When they picked up their keys last November, they had few regrets, not even about the cost of the house. “Now we’re in the game,” Daniel says.

But they hadn’t moved in yet. They haven’t had their furnace die during a February freeze, or a tenant’s rent cheque bounce, or a slow leak from the dishwasher rot the floor joists. When you’re overextended by an irrational real estate market and barely making mortgage payments, the smallest house repair can push you over the edge.

Toronto’s seemingly unstoppable real estate market has transformed us into real estate hawks, circling open houses, desperate to find a darling fixer-upper in the last affordable neighbourhood before interest rates go up or prices rise, or both. Every few months, economists dispel rumours that the real estate market‘s nearly decade-long hot streak has finally peaked.

Sandra Rinomato, a real estate agent and host of the HGTV Canada reality show Property Virgins, is resolutely optimistic. “The predictions of a softening real estate market were wrong,” she says. “If you look at Bloor West Village, in the fall of 2006 you could get a house there for $400,000. By January 2007, it cost you closer to $470,000; 2007 started off with a bang and didn’t slow down.”

In 2007, the average home price in the Toronto area was $415,041, up 10% from 2006. Over the past decade, the average price of a Toronto home has risen a whopping 82%. Low interest rates, appreciation, a growing desire among the commute-fatigued to live closer to downtown, and flexible mortgage options have combined to create a market where houses in prime neighbourhoods are routinely selling 50 or 60% above asking. In July 2007, a four-bedroom, 2,000-square-foot house in the Beach sold for $1.295 million – almost double the sticker price.

No wonder, then, that Toronto is also becoming the city of the house rich and cash poor. Though housing prices are rising faster than incomes – meaning first-time buyers with little equity are taking on big debt loads and longer term mortgages – there remains a jumpy compulsion to get into the real estate market no matter what it takes.

Carrying debt used to come with a stigma, but that’s all changed. “Now we’re living in a society where we joke about working till we’re 90 to pay off all our debt,” says Laurie Campbell, the executive director of the non-profit counselling organization Credit Canada. “I think we’re going to see more and more people unable to retire because of the high debt they’re carrying, principally mortgages.”

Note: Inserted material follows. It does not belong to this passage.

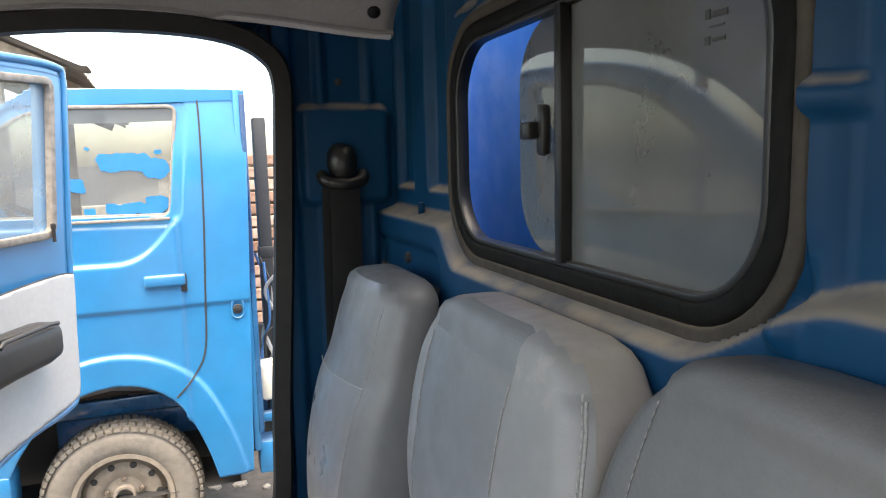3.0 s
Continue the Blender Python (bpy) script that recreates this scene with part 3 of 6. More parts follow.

The country’s overall household debt amounts to 115.7% of personal disposable income—up from 72% in 1990. Some of the blame for that can be pinned on fears about the runaway real estate market in cities like Toronto and Vancouver, and on mortgage companies who approve greater loans than their clients can afford to carry.

“I started with this agency in 1990,” says Campbell. “We had a huge number of people coming to the organization who were in mortgage arrears. Interest rates were all over the place, and the real estate market had taken a dip. In the late 1980s, the market had rocketed right up like it has now, and people had that same fear: If I don’t get in right away, I’ll never get in. We saw the fallout of that in the early 1990s with the recession.”

The pressure of the Toronto real estate market has been heightened by the practice of under-pricing. “I’ve seen houses where there are 21 offers,” says Toronto real estate agent Kim Kehoe, who specializes in the neighbourhoods of High Park, Parkdale and Roncesvalles. “It pushes buyers to put in bids they can’t afford because they’re making decisions with their emotions. And a string of losing bids can make people extend what they can spend.”